Robotnicy, pracujący przy budowie zakopianki, spowodowali baby boom na włoskie imiona? (Prima Aprilis)

Parafie w gminach Raba Wyżna, Rabka-Zdrój i Lubień odnotowują w ostatnim czasie, wśród nowo narodzonych dzieci, którym udzielany jest sakrament chrztu, wzrost imion włoskiego pochodzenia. Luigi, Antonio czy Giulia stają się na tym terenie równie popularne jak tradycyjne imiona Jan, Kapcer czy Anna.

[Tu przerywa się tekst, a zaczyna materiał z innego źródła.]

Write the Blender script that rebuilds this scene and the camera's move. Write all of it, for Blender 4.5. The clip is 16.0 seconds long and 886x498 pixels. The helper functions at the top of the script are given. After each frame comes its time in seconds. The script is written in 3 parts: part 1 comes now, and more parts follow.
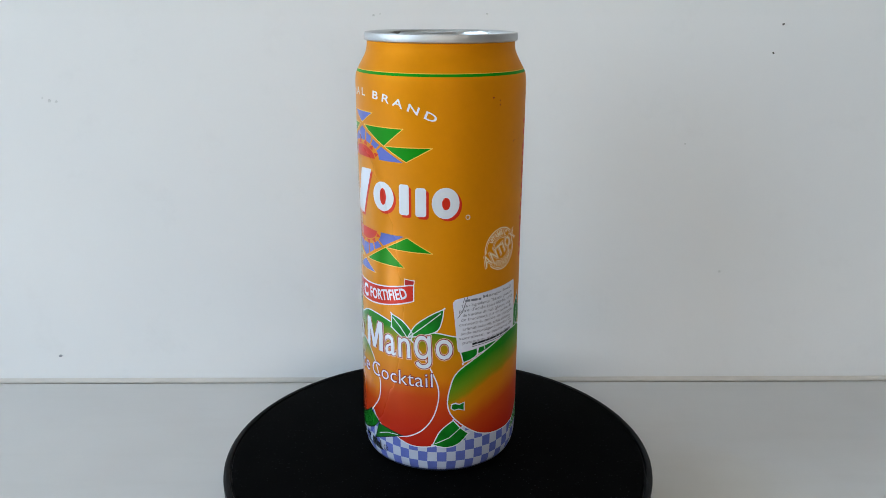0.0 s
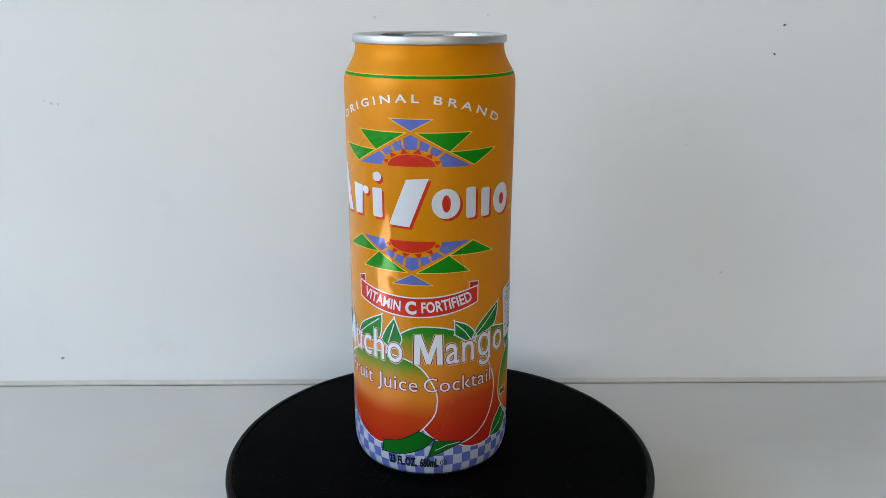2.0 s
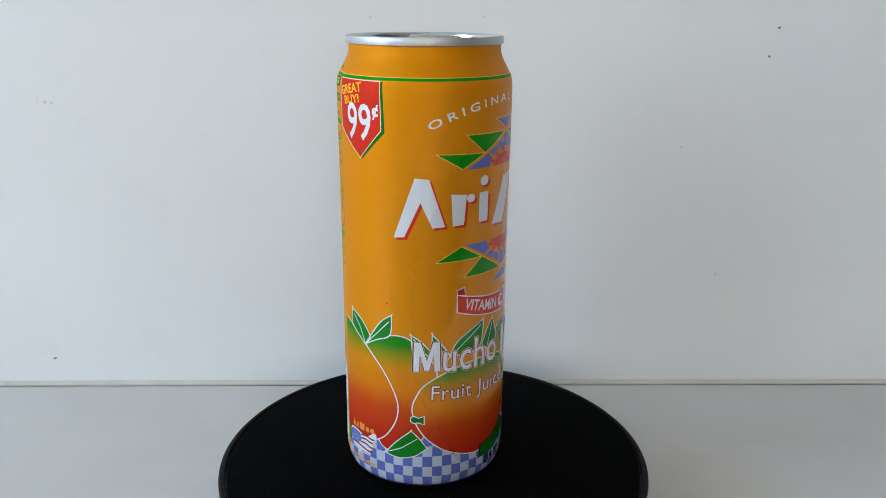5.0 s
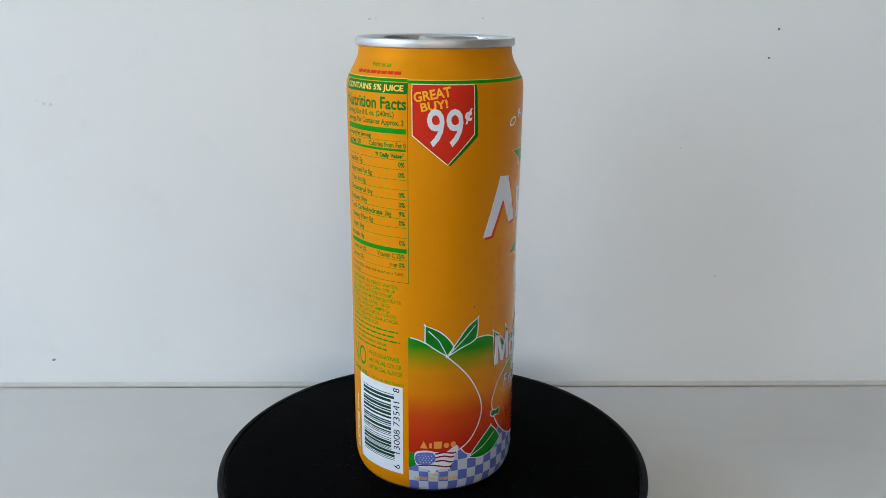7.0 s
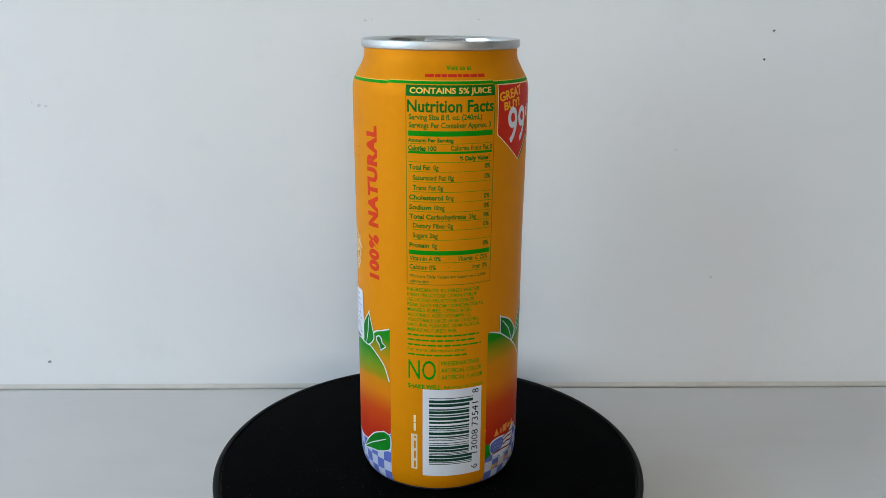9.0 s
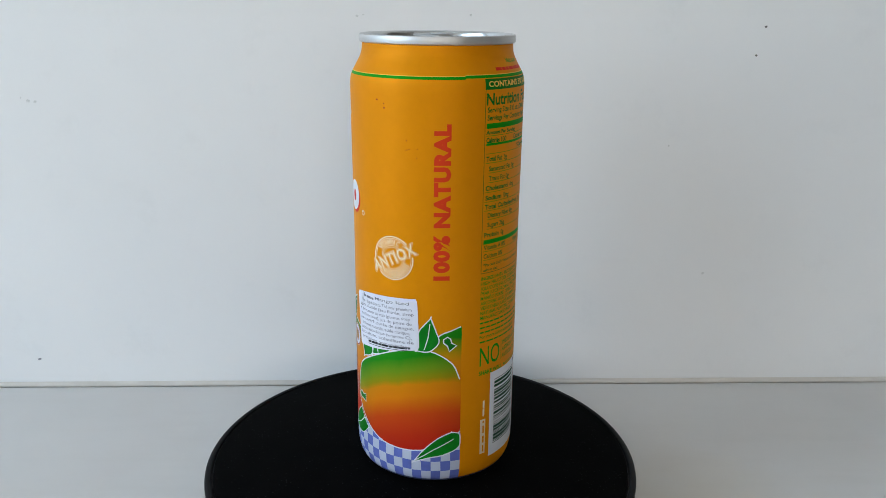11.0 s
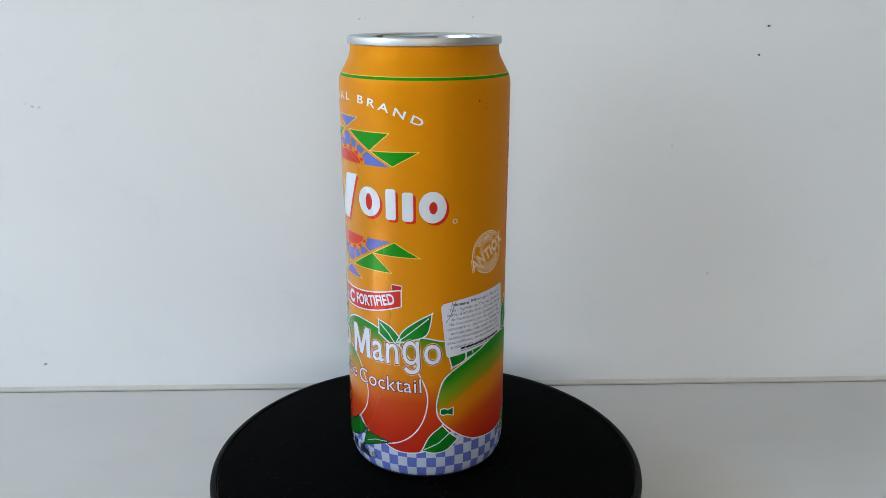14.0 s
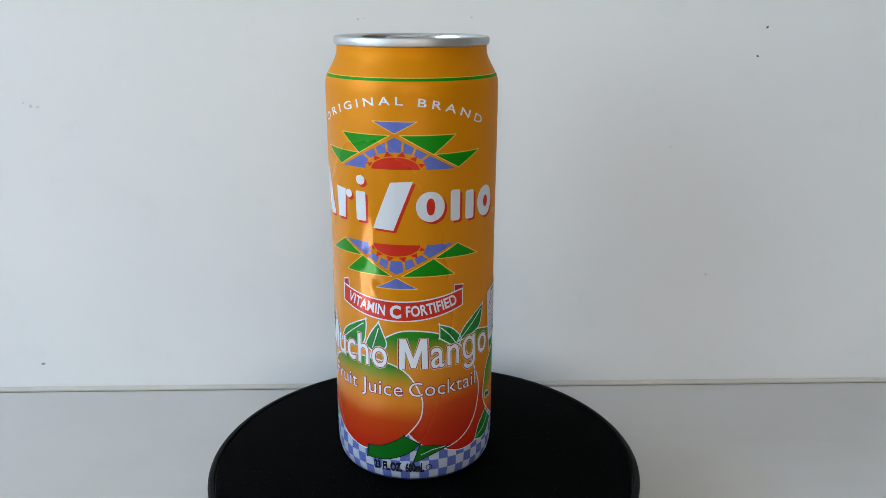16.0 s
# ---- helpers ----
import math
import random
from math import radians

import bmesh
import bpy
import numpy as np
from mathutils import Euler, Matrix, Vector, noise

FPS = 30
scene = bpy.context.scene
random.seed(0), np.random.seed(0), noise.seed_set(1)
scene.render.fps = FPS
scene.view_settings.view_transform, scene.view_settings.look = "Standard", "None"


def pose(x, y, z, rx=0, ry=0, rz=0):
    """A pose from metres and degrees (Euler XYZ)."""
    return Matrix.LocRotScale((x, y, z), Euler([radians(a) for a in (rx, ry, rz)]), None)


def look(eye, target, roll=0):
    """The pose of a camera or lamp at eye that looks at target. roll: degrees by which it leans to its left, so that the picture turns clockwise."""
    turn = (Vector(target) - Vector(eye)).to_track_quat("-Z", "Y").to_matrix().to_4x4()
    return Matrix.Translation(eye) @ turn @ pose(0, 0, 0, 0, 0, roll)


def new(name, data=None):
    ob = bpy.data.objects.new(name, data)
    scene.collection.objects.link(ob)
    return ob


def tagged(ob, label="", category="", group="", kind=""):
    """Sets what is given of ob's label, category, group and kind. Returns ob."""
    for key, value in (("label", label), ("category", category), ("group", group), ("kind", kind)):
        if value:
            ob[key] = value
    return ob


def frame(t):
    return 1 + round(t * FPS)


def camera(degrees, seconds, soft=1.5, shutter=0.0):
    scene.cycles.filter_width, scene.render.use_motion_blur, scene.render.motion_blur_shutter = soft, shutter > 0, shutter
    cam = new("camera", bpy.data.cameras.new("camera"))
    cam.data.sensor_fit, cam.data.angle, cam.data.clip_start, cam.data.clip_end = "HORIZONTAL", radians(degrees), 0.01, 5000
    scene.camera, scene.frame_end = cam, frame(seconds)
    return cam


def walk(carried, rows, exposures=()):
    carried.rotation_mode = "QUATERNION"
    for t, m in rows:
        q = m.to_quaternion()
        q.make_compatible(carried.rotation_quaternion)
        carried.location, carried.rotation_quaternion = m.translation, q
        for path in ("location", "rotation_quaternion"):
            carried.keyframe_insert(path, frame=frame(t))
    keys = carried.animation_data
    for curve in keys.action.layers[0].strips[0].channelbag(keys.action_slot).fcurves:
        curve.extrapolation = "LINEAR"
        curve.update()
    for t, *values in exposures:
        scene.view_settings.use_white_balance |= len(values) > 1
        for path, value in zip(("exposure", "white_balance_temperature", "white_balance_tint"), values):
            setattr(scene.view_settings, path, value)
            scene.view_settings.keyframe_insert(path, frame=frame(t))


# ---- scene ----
# ---- camera ----
EXPO = 2.0
MM = 0.001
TOP = 0.030                      # height of the turntable's top over the table
# seconds, place in mm, turn to the right, tilt down, lean (degrees)
PATH = [
    (0.0, 6.58, -352.65, 207.98, -0.779, 16.903, 0.270),
    (0.5, 6.60, -352.80, 207.92, -0.638, 16.826, 0.358),
    (1.0, 6.63, -352.95, 207.86, -0.594, 16.783, 0.461),
    (1.5, 6.65, -353.10, 207.80, -0.872, 16.785, 0.300),
    (2.0, 6.57, -352.96, 207.70, -0.888, 16.748, 0.119),
    (2.5, 6.49, -352.81, 207.59, -0.753, 16.622, 0.089),
    (3.0, 6.41, -352.67, 207.49, -0.803, 16.706, 0.098),
    (3.5, 6.33, -352.52, 207.38, -0.793, 16.688, 0.168),
    (4.0, 6.39, -352.40, 207.41, -0.659, 16.710, 0.298),
    (6.5, 6.74, -351.82, 207.54, -0.443, 16.603, 0.500),
    (7.0, 6.81, -351.70, 207.57, -0.484, 16.598, 0.457),
    (7.5, 7.02, -351.68, 207.72, -0.423, 16.599, 0.471),
    (8.0, 7.24, -351.65, 207.88, -0.449, 16.676, 0.509),
    (8.5, 7.46, -351.63, 208.03, -0.376, 16.569, 0.494),
    (9.0, 7.68, -351.61, 208.19, -0.292, 16.567, 0.461),
    (11.5, 7.49, -350.19, 207.94, 0.414, 16.867, 0.517),
    (12.0, 7.46, -349.91, 207.89, 0.430, 16.782, 0.382),
    (12.5, 7.42, -349.63, 207.84, 0.375, 16.803, 0.414),
    (13.0, 7.63, -349.94, 207.83, 0.414, 16.638, 0.288),
    (13.5, 7.84, -350.26, 207.82, 0.182, 16.625, 0.085),
    (14.0, 8.05, -350.57, 207.80, -0.062, 16.665, 0.019),
    (14.5, 8.26, -350.89, 207.79, -0.188, 16.715, 0.026),
    (15.0, 8.24, -350.79, 207.73, -0.235, 16.692, 0.068),
    (15.5, 8.22, -350.69, 207.66, -0.054, 16.685, 0.151),
    (16.0, 8.20, -350.58, 207.60, 0.030, 16.612, 0.161),
]
# seconds, place of the can on the turntable in mm, turn in degrees
CAN_TURN = [
    (0.0, 0.33, 10.42, -0.63),
    (0.5, -1.29, 10.25, 12.40),
    (1.0, -2.80, 9.81, 25.40),
    (1.5, -4.06, 9.08, 38.52),
    (2.0, -4.88, 8.08, 51.65),
    (2.5, -5.51, 6.90, 64.72),
    (3.0, -5.91, 5.59, 77.75),
    (3.5, -6.03, 4.21, 90.76),
    (4.0, -6.01, 2.86, 103.58),
    (4.5, -5.51, 1.60, 116.48),
    (5.0, -4.72, 0.47, 129.38),
    (5.5, -3.70, -0.47, 142.28),
    (6.0, -2.48, -1.16, 155.19),
    (6.5, -1.13, -1.58, 168.09),
    (7.0, -0.05, -1.72, 180.85),
    (7.5, 1.10, -1.54, 193.45),
    (8.0, 2.30, -1.07, 206.16),
    (8.5, 3.39, -0.32, 218.89),
    (9.0, 4.27, 0.66, 231.61),
    (9.5, 5.17, 1.76, 244.54),
    (10.0, 5.80, 2.99, 257.46),
    (10.5, 6.13, 4.29, 270.39),
    (11.0, 6.15, 5.59, 283.32),
    (11.5, 5.86, 6.82, 296.24),
    (12.0, 5.17, 7.98, 309.09),
    (12.5, 4.33, 8.93, 321.99),
    (13.0, 2.91, 9.67, 334.98),
    (13.5, 1.32, 10.18, 347.93),
    (14.0, -0.27, 10.38, 360.97),
    (14.5, -1.83, 10.25, 374.02),
    (15.0, -3.00, 9.80, 387.03),
    (15.5, -4.11, 9.04, 399.96),
    (16.0, -5.12, 8.05, 412.85),
]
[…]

Choć oficjalnie nikt tego nie potwierdził, ma to najprawdopodobniej związek z budową nowej zakopianki i robotnikami z Włoch, którzy pracują przy budowie tunelu pod Małym Luboniem - z Naprawy do Skomielnej Białej - i odcinka ze Skomielnej do Chabówki. Wielu pracowników mieszka w prywatnych domach, które zaoferowały wynajem, a także we wszystkich okolicznych motelach i domach wczasowych. W górnej Naprawie, przy drodze na Łętownię, stanęło osiedle mieszkalnych baraków. Robotników można spotkać wieczorami w miejscowych kawiarniach, barach i restauracjach, gdzie szukają towarzystwa.

- Możemy jedynie przypuszczać, że to właśnie oni stoją za wyborami młodych kobiet, które chrzczą dzieci. Wiadomo powszechnie, że Włosi to religijny naród, i co godnie pochwalenia, najczęściej wybierane są imiona włoskich świętych - mówi anonimowo jeden z księży. - Całej sytuacji nie chciałbym komentować, bo to delikatny temat, ale każda młoda kobieta powinna zastanowić się czy sezonowy romans jest lepszy niż trwały związek. Rozumiem, że obcokrajowcy zawsze wydają się być atrakcyjni, ale nasza wiejska młodzież, mimo że czas spędza głównie na przejażdżkach samochodami, wydorośleje i wielu spośród tych chłopaków będzie odpowiedzialnymi i dobrymi mężami i ojcami - dodaje.